Despite the best efforts of UK brands to bolster customer experience, they continue to lag behind their US counterparts. In fact, the margin is getting bigger with US brands now 6% ahead of those in the UK compared to just 2% last year, according to KPMG Nunwood’s latest US Customer Experience Excellence report.
The top 100 brands in the US study, which was conducted in March, score an average of 7.75 out of 10, while the leading companies in the equivalent UK study from September score 7.33.
The UK’s average score did climb in 2016, having been a steady 7.25 for the past two years, but brands on this side of the Atlantic are not keeping up with the pace of improvement displayed by US companies.
Some 58 brands scored higher than eight points in the US this year, compared to just four in the UK, meaning consumers are 15 times more likely to have a good experience with a US brand.
To calculate scores and compile the ranking, KPMG Nunwood interviewed 7,695 consumers, asking each to measure brands against six pillars: integrity, personalisation, time and effort, meeting expectations, problem resolution and empathy.
Companies that do well in the US have a number of elements in common – they are structured around the customer, focused on employee engagement, they get the basics right and they understand resolution management.
US brands are very focused on how employees interact with customers, the type of behaviours they use and the service levels they aspire to.
David Conway, KPMG Nunwood
“At the last count, 30% of Fortune 500 companies have organised themselves around customer needs rather than departments or functions,” says David Conway, senior partner and chief strategy officer at KPMG Nunwood. “There is a substantial difference in how those companies are going to market and managing the experience delivery.”
Employee engagement plays a crucial role in this, which is something UK brands “haven’t quite caught hold of”, says Conway.
“US brands are very focused on how employees interact with customers, the type of behaviours they use and the service levels they aspire to. Their target for a great experience is far higher than companies in the UK.”
Two brands that display this extremely well are Intercontinental Hotels & Resorts (IHG) and W Hotels, both of which have made huge improvements in a relatively short space of time. IHG enters the top 10 for the first time at number three, having climbed 64 spots since 2016, while W Hotels, a new entry, jumps straight in at six.
Both have concentrated on their employees and become very adept at getting the most from staff, says Conway. W Hotels, in particular, has instilled a sense of pride in its employees, partly through the development of its terminology.
“It doesn’t call people staff or employees it calls them talent, and it doesn’t refer to the maid as a housekeeper, she is a stylist. It’s got a really interesting set of words it uses that make people think about what they do,” he says.
“W is totally focused on delivering a great experience for employees and then encouraging them to behave in the right way for the customer.”
Energy brands see a boost
Another new entry for 2017 is gas and electricity firm Southern Company, which takes fifth place, no mean feat given utilities as a whole is a historically low performing sector. In fact, it is the first time a utility company has featured in the top 10 of either the US or UK ranking.

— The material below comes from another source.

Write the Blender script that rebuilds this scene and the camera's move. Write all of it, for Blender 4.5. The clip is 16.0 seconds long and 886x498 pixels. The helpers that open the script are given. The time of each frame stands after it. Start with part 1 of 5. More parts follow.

The highest performing utility brand in the UK list is Ovo Energy, which came in at 57.
In addition to having a strong focus on its people – Southern Company scored very highly for empathy – the roll-out of its smart meter technology has changed the relationship customers have with the business.
“Typically, a utility charges you a price for your power, but what Southern has done is ask customers to think about managing their own costs. The smart meter and the apps that go with it show consumers exactly how much power they are using and encourages them to self manage and keep costs where they want them to be,” says Conway.
The technology is also able to identify problems within a user’s household, allowing the brand to be much more proactive at managing the customer relationship.
Conway says there is a “massive amount” UK utility brands could learn from the likes of Southern Company. “The UK energy sector is way behind US companies,” he adds.
US utility brands now outperform UK companies by 11% on average, up from 6% in 2016.
Telecoms companies have also come a long way. Last year it was the only sector where the UK did better that the US – a 1% difference – but this year the tables have turned and US firms now perform 5% better that UK businesses on average.
Areas for improvement
“If you look at the organisations that are really improving in the US, there are four areas they focus on,” says Conway. “The top performing US organisations aspire to excellence, largely driven by very informed and motivated senior leadership teams.”
They have also got the culture right and understand how to engage employees to ensure they deliver outstanding experience to customers, he says, which is “not a trivial task and they’ve worked hard to get there”.
The top performing brands in the US are also ruthless in their execution, as well as being very informed about the economics of customer experience, whereas in the UK brands tend to “travel hopefully”.
“We do it because we think it is the right thing to do, and that’s true, but in the US they are much more focused on the financial outcomes of an experience and the value it adds,” Conway concludes.